発掘作業が進んで確定されている中国最古の世襲王朝「夏(か)」以前の時代の中国。
三皇とされるのは「天皇」「地皇」「人皇」
あるいは「伏羲」「神農」「女媧」っていうのが知られていますね。
中国の始まりですからね、伝説っていうか神話なんでしょう。
五帝っていうのも伝説上の人物らしいんですが、三皇にあげられている神様をも五帝に数えている説もあります。いろいろあるみたいです。
易経があげている五帝が時代の古い順から「伏羲」「神農」「黄帝」「堯」「舜」
伏羲、神農っていうのが三皇にも数えられていますね。
易経と史記で共通しているのが「堯(ぎょう)」と「舜(しゅん)」で、民心を安定させた「堯舜の時代」として知られている中国皇帝の2人です。
堯は、自分の息子にではなく、優れた人物と判断した舜に帝位を譲るんですよね。
舜は人に慕われた皇帝で、舜がいるところには人が集まって、すぐに都会になったっていう伝説の人。
古代世界は中国に限らず治水こそが王者の役割りで、大河の氾濫を治めてこそ優れた治世者として認められていたそうです。
まあね、このことは現代でも変わらないことだと思うんですけど、今の世界の治世者たちって、みんな、治水なんてもうとっくにやり遂げたこと、って思っている感じもあります。
毎年、世界各国で水の被害がでているんですけどね。

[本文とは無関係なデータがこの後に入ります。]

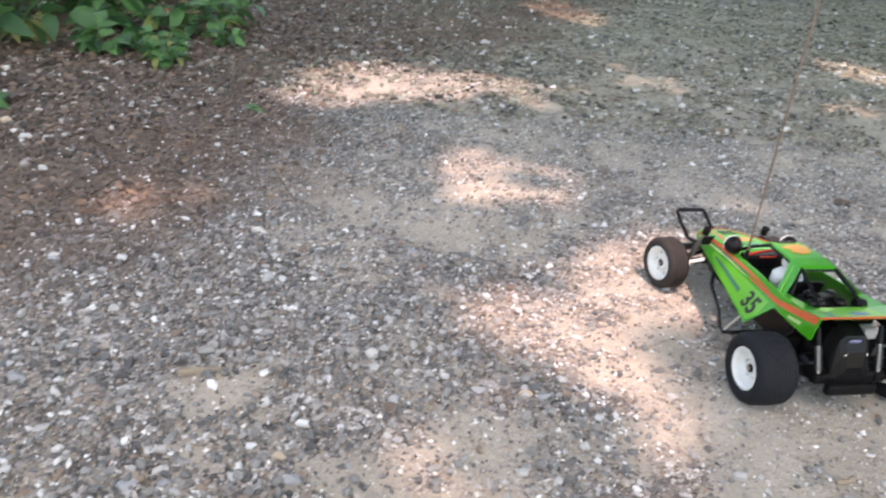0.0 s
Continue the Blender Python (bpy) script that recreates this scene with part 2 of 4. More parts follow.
GROUND = ground_material()
LEAF = leaf_material("herb_leaf", (0.028, 0.095, 0.036), (0.145, 0.335, 0.105))
LEAF_YELLOW = leaf_material("yellowed_leaf", (0.26, 0.31, 0.08), (0.40, 0.40, 0.16))
CROWN_LEAF = leaf_material("crown_leaf", (0.05, 0.09, 0.03), (0.09, 0.15, 0.04), 0.12)
STEM = plain("herb_stem", (0.12, 0.17, 0.06), 0.6, dust=0.1)
BARK = bark_material("bark", (0.07, 0.055, 0.04), (0.20, 0.16, 0.12), 8.0)
TWIG = bark_material("dry_twig", (0.16, 0.12, 0.085), (0.36, 0.30, 0.23))
DARKWOOD = bark_material("dark_bark_chip", (0.06, 0.035, 0.022), (0.20, 0.11, 0.06))
LITTER = leaf_material("dead_leaf", (0.045, 0.027, 0.018), (0.30, 0.20, 0.135), 0.1)
TRODDEN = leaf_material("trodden_leaf", (0.018, 0.018, 0.012), (0.25, 0.235, 0.145), 0.05)
CHIPS = stone_material("chips_and_grit", [(0.0, (0.035, 0.026, 0.020)), (0.45, (0.105, 0.064, 0.045)), (0.72, (0.22, 0.155, 0.12)), (0.86, (0.42, 0.38, 0.34)), (1.0, (0.85, 0.83, 0.80))], 0.0, 0.0)
GREEN = plain("green_plastic", (0.024, 0.285, 0.008), 0.34, dust=0.06, relief=0.0002, coat=0.08)
LIME = plain("lime_plastic", (0.095, 0.41, 0.018), 0.32, dust=0.06, relief=0.0002, coat=0.15)
ORANGE = plain("orange_decal", (0.56, 0.090, 0.022), 0.45, dust=0.16, relief=0.0001)
TEAL = plain("dark_green_decal", (0.02, 0.14, 0.10), 0.4, dust=0.1, relief=0.0001)
PALE = plain("pale_decal", (0.42, 0.60, 0.24), 0.4, dust=0.1, relief=0.0001)
BLUE = plain("blue_decal", (0.02, 0.06, 0.35), 0.4, dust=0.05, relief=0.0001)
INK = plain("black_ink", (0.012, 0.012, 0.012), 0.5, dust=0.03, relief=0.0001)
BLACK = plain("black_plastic", (0.005, 0.005, 0.006), 0.28, dust=0.012)
RUBBER = plain("dusty_rubber", (0.0125, 0.0138, 0.0175), 0.75, dust=0.012, grain=500.0, relief=0.0012)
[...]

日本だってね。
舜は黄河の氾濫を治めるために「禹」を治水工事の担当者に任命します。
禹は自ら身体を張って懸命に治水工事にあたります。
あまりにも頑張り過ぎて半身不随になってしまったんだそうですね。まさに懸命です。
でもなんとか黄河の洪水を治めることが出来た。
舜は死にあたって、禹に皇帝の座を譲ります。
禹の起こした王朝が「夏」だってされているんですね。
禹は黄河の流れの確認や、王朝の様々な問題を治めるために半身不随の身体を押して歩きまわったそうです。
そのふらついた歩き方が「禹歩」
伝説上の人物とされている禹ですが、中国では古代からずっと崇められているんですね。
日本にも伝わって来ていて、業績ばかりじゃなくってその歩き方に、人に非ざるチカラを見ていたんでしょうね。
禹歩が定着します。
そして永遠にめぐっている、輪廻転生の9っていう歩数で、邪気を払う千鳥足。
千鳥足っていう表現が適切なのかどうか、怪しい気もしますけど、儀式として相当に重要とされた禹歩なんでしょうね。
時代が進んで、禹歩の9歩からチカラを受け継いで、歴史を踏まえながら考え出されたのが九字護身法。
忍者っていうのも真摯な仏教信者だったんでしょうね。
臨、兵、闘、者、皆、陳、列、在、前!
それではこのへんで、ドロンさせていただきますです。はい。